◆ Data excerpt:
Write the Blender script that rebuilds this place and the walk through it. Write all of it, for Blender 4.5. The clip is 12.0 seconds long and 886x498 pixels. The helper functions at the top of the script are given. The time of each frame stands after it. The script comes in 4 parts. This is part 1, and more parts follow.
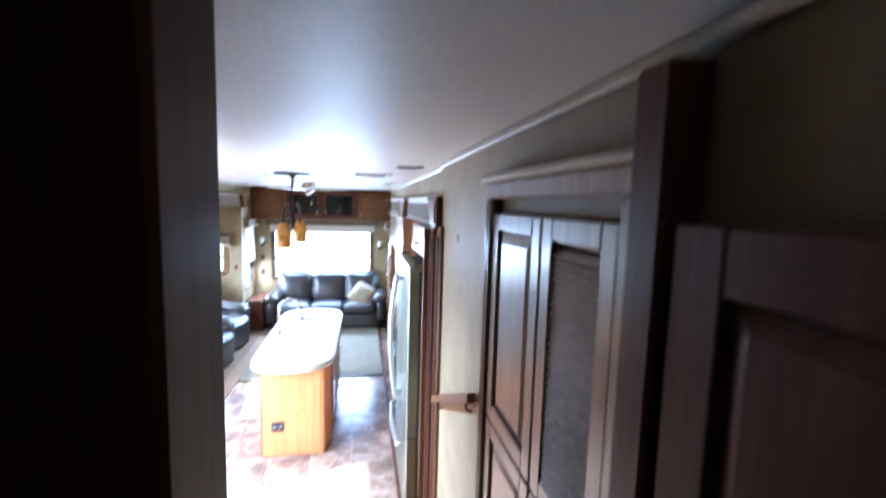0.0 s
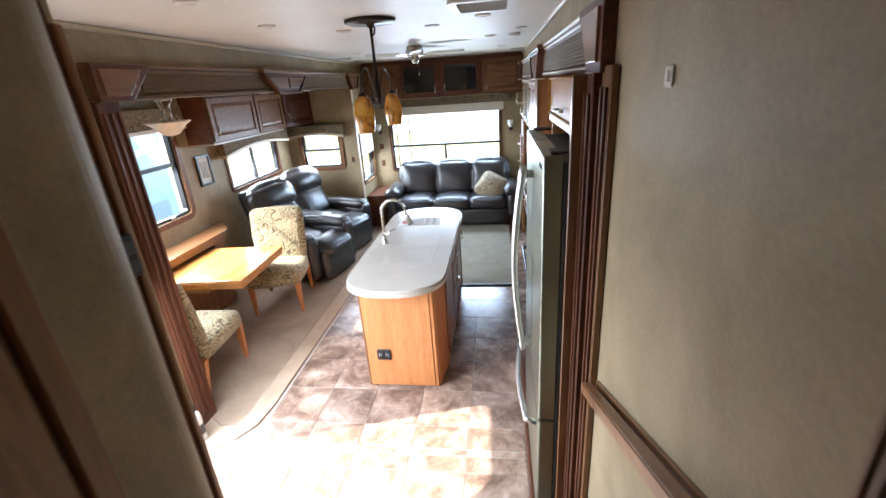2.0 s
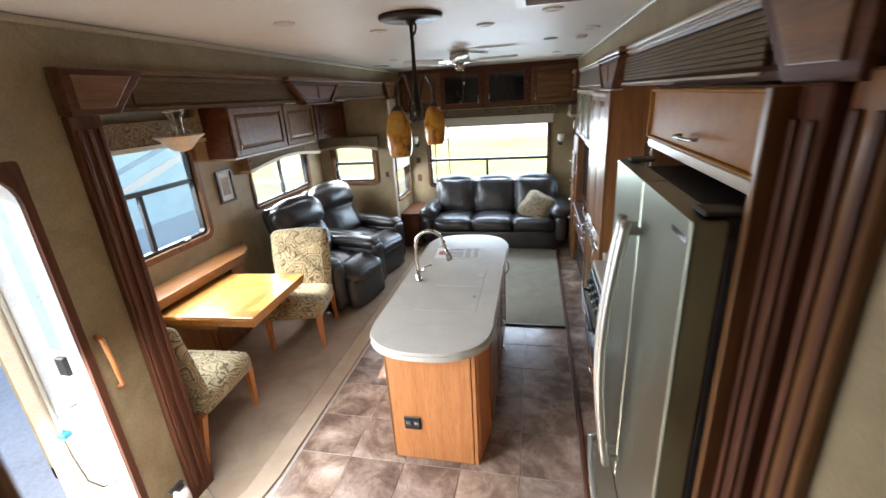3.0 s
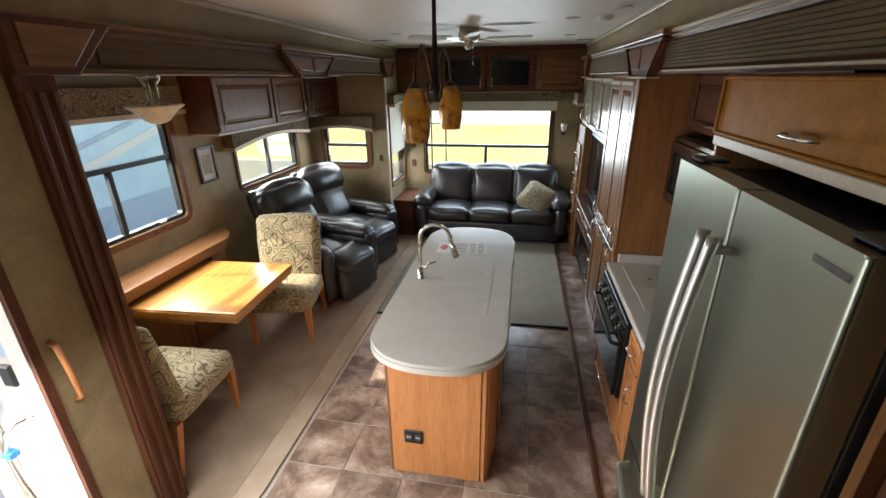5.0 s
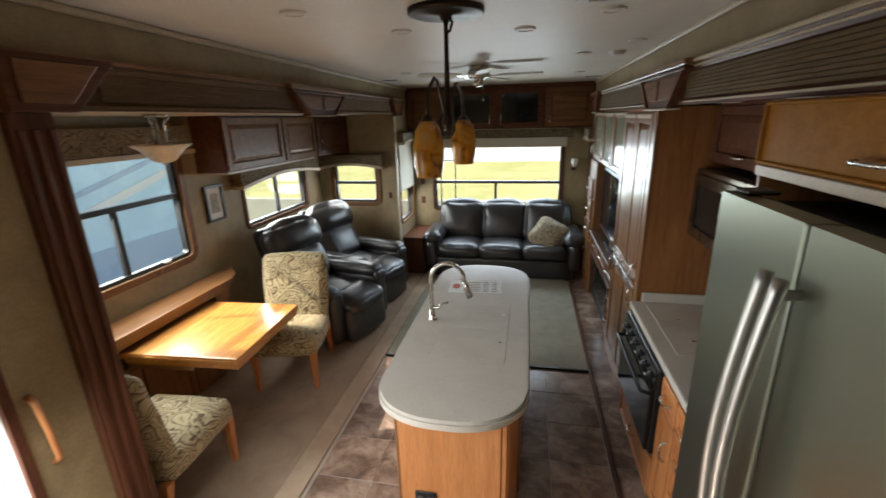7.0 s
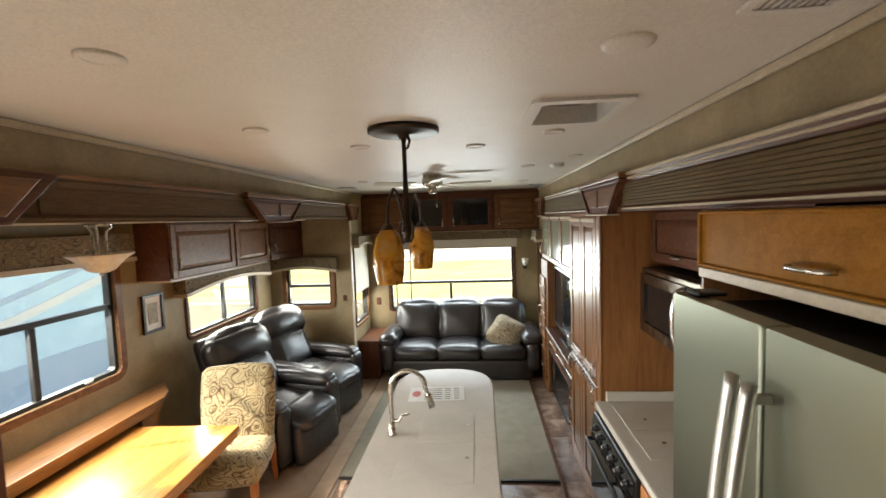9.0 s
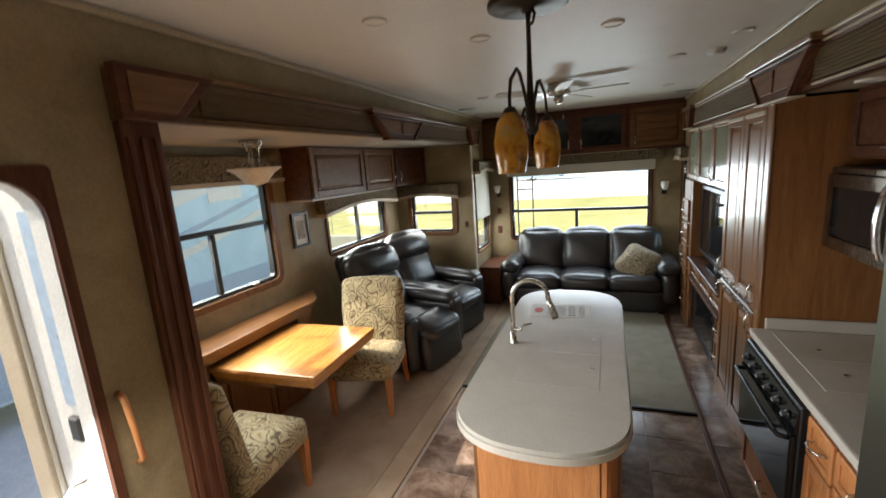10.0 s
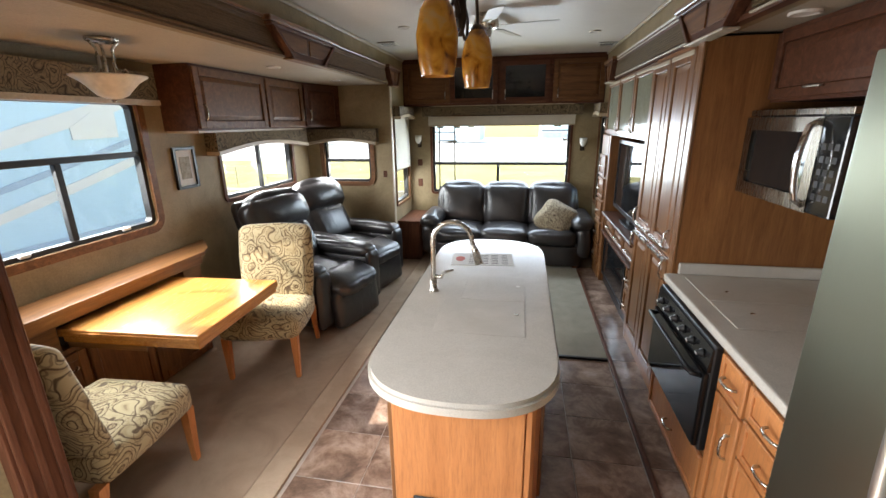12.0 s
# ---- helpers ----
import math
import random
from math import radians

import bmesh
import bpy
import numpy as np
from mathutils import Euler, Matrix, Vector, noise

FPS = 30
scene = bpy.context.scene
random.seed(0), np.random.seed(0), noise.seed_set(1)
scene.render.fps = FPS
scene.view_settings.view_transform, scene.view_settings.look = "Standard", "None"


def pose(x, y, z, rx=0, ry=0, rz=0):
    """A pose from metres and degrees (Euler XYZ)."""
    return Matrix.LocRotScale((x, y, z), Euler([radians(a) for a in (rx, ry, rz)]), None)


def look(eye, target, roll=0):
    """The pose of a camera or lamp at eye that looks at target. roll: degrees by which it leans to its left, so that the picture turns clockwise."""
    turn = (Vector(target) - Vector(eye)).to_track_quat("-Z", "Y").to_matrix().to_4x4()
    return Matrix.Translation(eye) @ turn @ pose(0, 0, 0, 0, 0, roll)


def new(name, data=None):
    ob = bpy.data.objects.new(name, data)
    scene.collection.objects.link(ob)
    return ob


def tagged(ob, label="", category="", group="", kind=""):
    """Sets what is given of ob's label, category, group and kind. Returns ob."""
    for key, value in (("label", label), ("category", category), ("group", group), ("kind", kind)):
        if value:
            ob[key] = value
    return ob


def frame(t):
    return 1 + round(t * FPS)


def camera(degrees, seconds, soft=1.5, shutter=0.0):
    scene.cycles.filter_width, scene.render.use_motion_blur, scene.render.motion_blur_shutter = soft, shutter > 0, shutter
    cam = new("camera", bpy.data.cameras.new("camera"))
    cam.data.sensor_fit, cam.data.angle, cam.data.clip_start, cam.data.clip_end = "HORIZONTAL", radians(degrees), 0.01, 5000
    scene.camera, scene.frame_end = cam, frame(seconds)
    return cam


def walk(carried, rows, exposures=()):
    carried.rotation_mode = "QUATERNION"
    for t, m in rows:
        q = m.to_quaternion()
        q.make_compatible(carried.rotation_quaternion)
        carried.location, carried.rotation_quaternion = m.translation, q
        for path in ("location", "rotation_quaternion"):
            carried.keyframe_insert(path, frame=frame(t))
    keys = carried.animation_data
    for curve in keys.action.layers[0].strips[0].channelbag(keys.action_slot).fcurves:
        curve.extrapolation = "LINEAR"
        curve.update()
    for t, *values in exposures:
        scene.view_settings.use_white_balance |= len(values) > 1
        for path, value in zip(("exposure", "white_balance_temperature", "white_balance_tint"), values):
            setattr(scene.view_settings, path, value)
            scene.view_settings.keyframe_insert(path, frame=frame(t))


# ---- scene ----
cam = camera(92.0, 12.0, 1.5, 0.4)
# seconds, stops, kelvin, tint of the picture
EXPOSURES = [
    (0.0, 3.4, 5050, 14), (0.5, 3.1, 5200, 15), (1.5, 2.75, 5600, 14), (2.5, 2.12, 6350, 13), (3.2, 1.88, 6450, 12), (5.0, 1.40, 6850, 12),
    (6.0, 1.0, 6650, 11), (6.5, 0.92, 6700, 11), (7.2, 1.28, 7150, 11), (9.0, 1.9, 7700, 12), (9.6, 1.82, 7500, 12), (10.4, 0.6, 6900, 11), (11.0, 1.35, 7000, 13), (12.0, 1.75, 6900, 14),
]
PATH = [
    (0, (0.092, -0.262, 2.398), (0.466, 1.692, 2.187), 1.6),
    (0.5, (0.165, 0.068, 2.252), (0.246, 1.952, 1.587), -0.7),
    (1, (0.159, 0.393, 2.188), (0.18, 2.237, 1.414), -1.0),
    (1.5, (0.23, 0.706, 2.18), (0.021, 2.545, 1.421), -3.5),
    (2, (0.25, 0.991, 2.23), (-0.016, 2.838, 1.511), -4.0),
    (2.5, (0.116, 1.287, 2.259), (-0.165, 3.152, 1.593), -3.7),
    (3, (0.077, 1.627, 2.248), (-0.337, 3.463, 1.573), -3.6),
    (3.2, (0.086, 1.761, 2.263), (-0.388, 3.578, 1.577), -2.3),
    (5, (-0.139, 1.876, 2.23), (-0.472, 3.703, 1.486), -0.7),
    (5.5, (-0.028, 1.957, 2.22), (-0.586, 3.731, 1.483), -0.2),
    (6, (-0.025, 1.974, 2.19), (-0.746, 3.685, 1.448), 1.5),
    (6.5, (-0.137, 1.998, 2.203), (-0.737, 3.761, 1.473), -0.1),
    (7, (-0.191, 2.012, 2.2), (-0.57, 3.887, 1.615), -1.5),
    (7.2, (-0.191, 2.012, 2.198), (-0.457, 3.905, 1.611), -1.1),
    (8.8, (-0.214, 2.045, 2.253), (-0.343, 4.035, 2.098), -1.8),
    (9, (-0.227, 2.039, 2.229), (-0.394, 4.027, 2.086), -1.9),
    (9.5, (-0.26, 2.07, 2.158), (-0.626, 4.02, 1.912), -2.3),
    (10, (-0.252, 2.103, 2.014), (-0.969, 3.93, 1.63), -4.1),
    (10.5, (-0.095, 2.196, 1.881), (-0.779, 4.02, 1.428), 0.9),
    (11, (-0.109, 2.286, 1.859), (-0.618, 4.137, 1.299), -2.0),
    (11.5, (-0.293, 2.345, 1.836), (-0.664, 4.226, 1.265), -1.8),
    (12, (-0.321, 2.351, 1.826), (-0.674, 4.235, 1.257), -0.8),
]
walk(cam, [(t, look(eye, target, roll)) for t, eye, target, roll in PATH], EXPOSURES)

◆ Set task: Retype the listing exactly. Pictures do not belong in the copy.

◆ Task solution:
Write the Blender script that rebuilds this place and the walk through it. Write all of it, for Blender 4.5. The clip is 12.0 seconds long and 886x498 pixels. The helper functions at the top of the script are given. The time of each frame stands after it. The script comes in 4 parts. This is part 1, and more parts follow.
0.0 s
2.0 s
3.0 s
5.0 s
7.0 s
9.0 s
10.0 s
12.0 s
# ---- helpers ----
import math
import random
from math import radians

import bmesh
import bpy
import numpy as np
from mathutils import Euler, Matrix, Vector, noise

FPS = 30
scene = bpy.context.scene
random.seed(0), np.random.seed(0), noise.seed_set(1)
scene.render.fps = FPS
scene.view_settings.view_transform, scene.view_settings.look = "Standard", "None"


def pose(x, y, z, rx=0, ry=0, rz=0):
    """A pose from metres and degrees (Euler XYZ)."""
    return Matrix.LocRotScale((x, y, z), Euler([radians(a) for a in (rx, ry, rz)]), None)


def look(eye, target, roll=0):
    """The pose of a camera or lamp at eye that looks at target. roll: degrees by which it leans to its left, so that the picture turns clockwise."""
    turn = (Vector(target) - Vector(eye)).to_track_quat("-Z", "Y").to_matrix().to_4x4()
    return Matrix.Translation(eye) @ turn @ pose(0, 0, 0, 0, 0, roll)


def new(name, data=None):
    ob = bpy.data.objects.new(name, data)
    scene.collection.objects.link(ob)
    return ob


def tagged(ob, label="", category="", group="", kind=""):
    """Sets what is given of ob's label, category, group and kind. Returns ob."""
    for key, value in (("label", label), ("category", category), ("group", group), ("kind", kind)):
        if value:
            ob[key] = value
    return ob


def frame(t):
    return 1 + round(t * FPS)


def camera(degrees, seconds, soft=1.5, shutter=0.0):
    scene.cycles.filter_width, scene.render.use_motion_blur, scene.render.motion_blur_shutter = soft, shutter > 0, shutter
    cam = new("camera", bpy.data.cameras.new("camera"))
    cam.data.sensor_fit, cam.data.angle, cam.data.clip_start, cam.data.clip_end = "HORIZONTAL", radians(degrees), 0.01, 5000
    scene.camera, scene.frame_end = cam, frame(seconds)
    return cam


def walk(carried, rows, exposures=()):
    carried.rotation_mode = "QUATERNION"
    for t, m in rows:
        q = m.to_quaternion()
        q.make_compatible(carried.rotation_quaternion)
        carried.location, carried.rotation_quaternion = m.translation, q
        for path in ("location", "rotation_quaternion"):
            carried.keyframe_insert(path, frame=frame(t))
    keys = carried.animation_data
    for curve in keys.action.layers[0].strips[0].channelbag(keys.action_slot).fcurves:
        curve.extrapolation = "LINEAR"
        curve.update()
    for t, *values in exposures:
        scene.view_settings.use_white_balance |= len(values) > 1
        for path, value in zip(("exposure", "white_balance_temperature", "white_balance_tint"), values):
            setattr(scene.view_settings, path, value)
            scene.view_settings.keyframe_insert(path, frame=frame(t))


# ---- scene ----
cam = camera(92.0, 12.0, 1.5, 0.4)
# seconds, stops, kelvin, tint of the picture
EXPOSURES = [
    (0.0, 3.4, 5050, 14), (0.5, 3.1, 5200, 15), (1.5, 2.75, 5600, 14), (2.5, 2.12, 6350, 13), (3.2, 1.88, 6450, 12), (5.0, 1.40, 6850, 12),
    (6.0, 1.0, 6650, 11), (6.5, 0.92, 6700, 11), (7.2, 1.28, 7150, 11), (9.0, 1.9, 7700, 12), (9.6, 1.82, 7500, 12), (10.4, 0.6, 6900, 11), (11.0, 1.35, 7000, 13), (12.0, 1.75, 6900, 14),
]
PATH = [
    (0, (0.092, -0.262, 2.398), (0.466, 1.692, 2.187), 1.6),
    (0.5, (0.165, 0.068, 2.252), (0.246, 1.952, 1.587), -0.7),
    (1, (0.159, 0.393, 2.188), (0.18, 2.237, 1.414), -1.0),
    (1.5, (0.23, 0.706, 2.18), (0.021, 2.545, 1.421), -3.5),
    (2, (0.25, 0.991, 2.23), (-0.016, 2.838, 1.511), -4.0),
    (2.5, (0.116, 1.287, 2.259), (-0.165, 3.152, 1.593), -3.7),
    (3, (0.077, 1.627, 2.248), (-0.337, 3.463, 1.573), -3.6),
    (3.2, (0.086, 1.761, 2.263), (-0.388, 3.578, 1.577), -2.3),
    (5, (-0.139, 1.876, 2.23), (-0.472, 3.703, 1.486), -0.7),
    (5.5, (-0.028, 1.957, 2.22), (-0.586, 3.731, 1.483), -0.2),
    (6, (-0.025, 1.974, 2.19), (-0.746, 3.685, 1.448), 1.5),
    (6.5, (-0.137, 1.998, 2.203), (-0.737, 3.761, 1.473), -0.1),
    (7, (-0.191, 2.012, 2.2), (-0.57, 3.887, 1.615), -1.5),
    (7.2, (-0.191, 2.012, 2.198), (-0.457, 3.905, 1.611), -1.1),
    (8.8, (-0.214, 2.045, 2.253), (-0.343, 4.035, 2.098), -1.8),
    (9, (-0.227, 2.039, 2.229), (-0.394, 4.027, 2.086), -1.9),
    (9.5, (-0.26, 2.07, 2.158), (-0.626, 4.02, 1.912), -2.3),
    (10, (-0.252, 2.103, 2.014), (-0.969, 3.93, 1.63), -4.1),
    (10.5, (-0.095, 2.196, 1.881), (-0.779, 4.02, 1.428), 0.9),
    (11, (-0.109, 2.286, 1.859), (-0.618, 4.137, 1.299), -2.0),
    (11.5, (-0.293, 2.345, 1.836), (-0.664, 4.226, 1.265), -1.8),
    (12, (-0.321, 2.351, 1.826), (-0.674, 4.235, 1.257), -0.8),
]
walk(cam, [(t, look(eye, target, roll)) for t, eye, target, roll in PATH], EXPOSURES)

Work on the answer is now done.